Lorsque Boma était la capitale du Congo
Située à 125 km de Matadi et à 470 km de Kinshasa, la ville de Boma cache parfois mal son histoire d’ancienne station d’esclaves et de siège du pouvoir léopoldien d’abord puis colonial ensuite. Fondée par les marchands européens à la fin du XVIe siècle, la ville succède à Vivi (1885-1886) comme capitale de l’Etat indépendant du Congo (1886-1908) puis du Congo belge (1908-1929). Ce statut prend fin avec le transfert de toutes les institutions politico-administratives à Léopoldville (Kinshasa). Pendant quarante-trois ans, Boma dont les Mboma sont les premiers habitants, est la vitrine du pays. La ville est prospère et exporte du copal, de l’ivoire, du bois, de l’huile de palme, du cacao, des bananes.

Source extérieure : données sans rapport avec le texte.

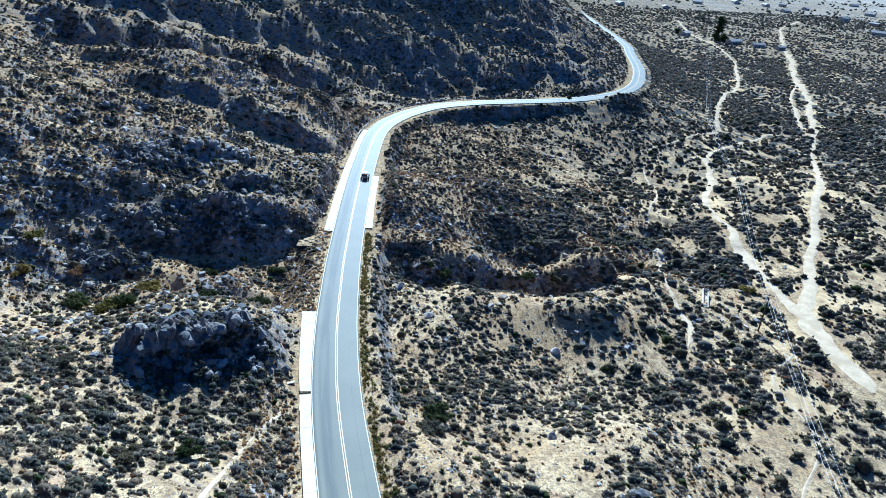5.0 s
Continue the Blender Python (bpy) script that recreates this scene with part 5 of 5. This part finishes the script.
# ---- the buggy on the road ----
def buggy(m):
    car = empty("dune_buggy", m, "black tube-frame off-road buggy with silver roof and orange tail", "buggy")
    bm = bmesh.new()
    for sx in (-1, 1):
        tube(bm, [(sx * 0.45, 1.75, 0.55), (sx * 0.62, 0.9, 0.5), (sx * 0.68, -0.7, 0.5), (sx * 0.5, -1.65, 0.7)], 0.032)
        tube(bm, [(sx * 0.42, 1.7, 0.75), (sx * 0.62, 0.75, 1.05), (sx * 0.6, 0.35, 1.62), (sx * 0.58, -0.6, 1.66), (sx * 0.5, -1.55, 1.1), (sx * 0.5, -1.65, 0.7)], 0.032)
        tube(bm, [(sx * 0.62, 0.75, 1.05), (sx * 0.66, -0.7, 1.0), (sx * 0.58, -0.6, 1.66)], 0.028)
        tube(bm, [(sx * 0.66, -0.7, 1.0), (sx * 0.68, -0.7, 0.5)], 0.028)
        tube(bm, [(sx * 0.62, 0.75, 1.05), (sx * 0.62, 0.9, 0.5)], 0.028)
    for y, z, w in ((1.72, 0.65, 0.43), (0.75, 1.05, 0.62), (0.35, 1.62, 0.6), (-0.6, 1.66, 0.58), (-1.55, 1.1, 0.5), (-1.65, 0.7, 0.5)):
        tube(bm, [(-w, y, z), (w, y, z)], 0.03)
    part("roll_cage", bm, BLACK, car)
    bm = bmesh.new()
    box(bm, (1.2, 2.5, 0.06), (0, 0.2, 0.47), bevel=0.02)
    part("floor_pan", bm, BLACK, car)
    bm = bmesh.new()
    box(bm, (1.24, 1.1, 0.05), (0, -0.1, 1.7), bevel=0.02)
    part("roof_panel", bm, SILVER, car, "silver roof panel")
    bm = bmesh.new()
    box(bm, (0.86, 0.95, 0.09), (0, 1.25, 0.92), Matrix.Rotation(-0.3, 4, "X"), bevel=0.04)
    part("bonnet", bm, SILVER, car, "silver bonnet")
    for sx in (-1, 1):
        bm = bmesh.new()
        box(bm, (0.04, 1.4, 0.42), (sx * 0.66, 0.05, 0.76), bevel=0.015)
        part("side_panel", bm, BLACK, car)
    bm = bmesh.new()
    box(bm, (1.08, 0.42, 0.16), (0, -0.85, 1.5), Matrix.Rotation(0.45, 4, "X"), bevel=0.03)
    part("tail_panel", bm, ORANGE, car, "orange tail panel")
    bm = bmesh.new()
    box(bm, (0.72, 0.62, 0.48), (0, -1.25, 0.82), bevel=0.06)
    for sx in (-0.22, 0.22):
        rod(bm, (sx, -1.25, 1.05), (sx, -1.25, 1.25), 0.09, sides=12)
    part("engine", bm, STEEL, car)
    bm = bmesh.new()
    tube(bm, [(0.25, -1.4, 0.7), (0.28, -1.75, 0.75), (0.28, -1.85, 1.0)], 0.05)
    part("exhaust", bm, STEEL, car)
    for sx in (-0.32, 0.32):
        bm = bmesh.new()
        box(bm, (0.48, 0.5, 0.16), (sx, 0.05, 0.62), bevel=0.05)
        box(bm, (0.46, 0.14, 0.75), (sx, -0.28, 0.98), Matrix.Rotation(0.2, 4, "X"), bevel=0.05)
        part("seat", bm, SEAT_CLOTH, car)
        bm = bmesh.new()
        rod(bm, (sx * 1.25, -1.68, 0.95), (sx * 1.25, -1.74, 0.95), 0.06, sides=14)
        part("tail_light", bm, RED_LENS, car)
    bm = bmesh.new()
    box(bm, (1.1, 0.09, 0.1), (0, 0.5, 1.72), bevel=0.02)
    part("light_bar", bm, BLACK, car)
    bm = bmesh.new()
    bmesh.ops.create_cone(bm, cap_ends=False, segments=20, radius1=0.17, radius2=0.17, depth=0.03, matrix=Matrix.Translation((-0.32, 0.55, 1.02)) @ Matrix.Rotation(1.1, 4, "X"))
    part("steering_wheel", bm, RUBBER, car)
    for sx in (-1, 1):
        for y, r, wide in ((1.5, 0.40, 0.26), (-1.35, 0.45, 0.36)):
            bm = bmesh.new()
            for dy, z in ((-0.18, 0.5), (0.18, 0.5), (0.0, 0.68)):
                rod(bm, (sx * 0.45, y + dy, z + 0.05), (sx * 0.84, y, r + (z - 0.5) * 0.4), 0.026, sides=6)
            part("suspension_arm", bm, STEEL, car)
            wheel = new("wheel")
            wheel.parent, wheel.matrix_local = car, pose(sx * 0.96, y, r, 0, 90, 0)
            bm = bmesh.new()
            profile = [(r * 0.56, -wide / 2), (r * 0.9, -wide / 2), (r, -wide * 0.32), (r, wide * 0.32), (r * 0.9, wide / 2), (r * 0.56, wide / 2)]
            rings = [[bm.verts.new((q * math.cos(k * math.tau / 28), q * math.sin(k * math.tau / 28), h)) for k in range(28)] for q, h in profile]
            for a, b in zip(rings, rings[1:] + rings[:1]):
                for k in range(28):
                    bm.faces.new((a[k], a[(k + 1) % 28], b[(k + 1) % 28], b[k]))
            for k in range(28):
                a = (k + 0.5) * math.tau / 28
                box(bm, (0.05, 0.05, wide * 0.9), (math.cos(a) * r, math.sin(a) * r, 0), Matrix.Rotation(a, 4, "Z"))
            bmesh.ops.recalc_face_normals(bm, faces=bm.faces)
            part("tyre", bm, RUBBER, wheel)
            bm = bmesh.new()
            rod(bm, (0, 0, -wide * 0.35), (0, 0, wide * 0.35), r * 0.55, sides=24)
            rod(bm, (0, 0, -wide * 0.45), (0, 0, wide * 0.45), r * 0.18, sides=12)
            part("rim", bm, STEEL, wheel)


spot = near(36.3, 212.0)
place = at_side([spot], 1.25, 0.0)[0]
heading = WAY[int(spot)]
buggy(pose(place[0], place[1], place[2] - 0.02, -1.6, 0, math.degrees(math.atan2(heading[1], heading[0])) - 90))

Boma tente de se moderniser mieux de se métamorphoser. Des rues, avenues et places publiques sont baptisées. Pour illustrer le pouvoir colonial, plusieurs constructions commencent à sortir de terre. Le symbole le plus emblématique est l’érection de la résidence du Gouverneur-Général sur la colline. C’est un bâtiment somptueux avec une structure en fer et de
grandes terrasses en bois. Le futur roi Albert, alors prince héritier de la couronne de Belgique, y a séjourné lors de sa visite au Congo en 1909.
Un site est choisi pour abriter l’essentiel des locaux du pouvoir et de l’administration. C’est le quartier colonial. D’autres bâtiments importants sont aussi construits pour que la ville réponde aux normes d’une capitale moderne. L’EIC ayant adhéré à l’acte additionnel de la Convention postale le 13 septembre 1886, un bureau des postes est bâti dès 1887 en face du port.
Les pièces détachées de la première église du Congo, la cathédrale Notre-Dame-de-l’Assomption, sont transportées depuis les ateliers de Namur puis remontées à Boma en 1890. Le clocher de ce lieu de culte en acier domine le centre-ville. Le fort de Shinkakata (1891) à 1,5 km de Boma est construit pour défendre l’accès du fleuve. Le Bâtiment de l’Etat-major de la Force Publique y est aussi érigé. Entre 1899 et 1912, est construit le chemin de fer du Mayombe reliant Boma et Tshela via Lukula sur une distance de 140 km. Il est desservi par les locomotives de la Société des Chemins de fer Vicinaux du Mayombe. Dans les années 80, les voies sont totalement démantelées puis réinstallées à proximité de Gbadolite.
Sur le plan de l’urbanisation, la ville est dotée d’une ligne de tram longue de 2 km entre Boma-Plateau et Boma-Rive. Elle est inaugurée en mars 1890. Le matériel roulant se compose de deux locomotives à vapeur. L’histoire note que le prince Albert l’a emprunté pour se rendre à la résidence du Gouverneur. Le tramway donnait la correspondance au chemin de fer du Mayombe. La ville accueille ses deux premières voitures en 1895.
Devenu un petit centre urbain important avec la mise en place des éléments de confort occidental sur le plan de la santé, des loisirs, de l’hygiène et des cultes, Boma, victime de son aménagement, fait face à un flux migratoire important.
Peu à peu, la métropole se désintéresse de Boma. Suite à sa position géographie trop à l’ouest, la ville finit par perdre son statut particulier. La décision de transférer la capitale administrative à Léopoldville est officiellement prise en 1923 sur ordonnance du Gouverneur-Général avec la création du district urbain de Léopoldville. Ce transfert est devenu effectif en 1929. La nouvelle capitale située en face de Brazzaville connait une croissance démographique impressionnante. A sa fondation en 1881, elle compte 4.000 individus, 11.000 en 1920 mais plus de 300.000 à la fin des années 50. Elle finit par dépasser le million d’habitants en 1970.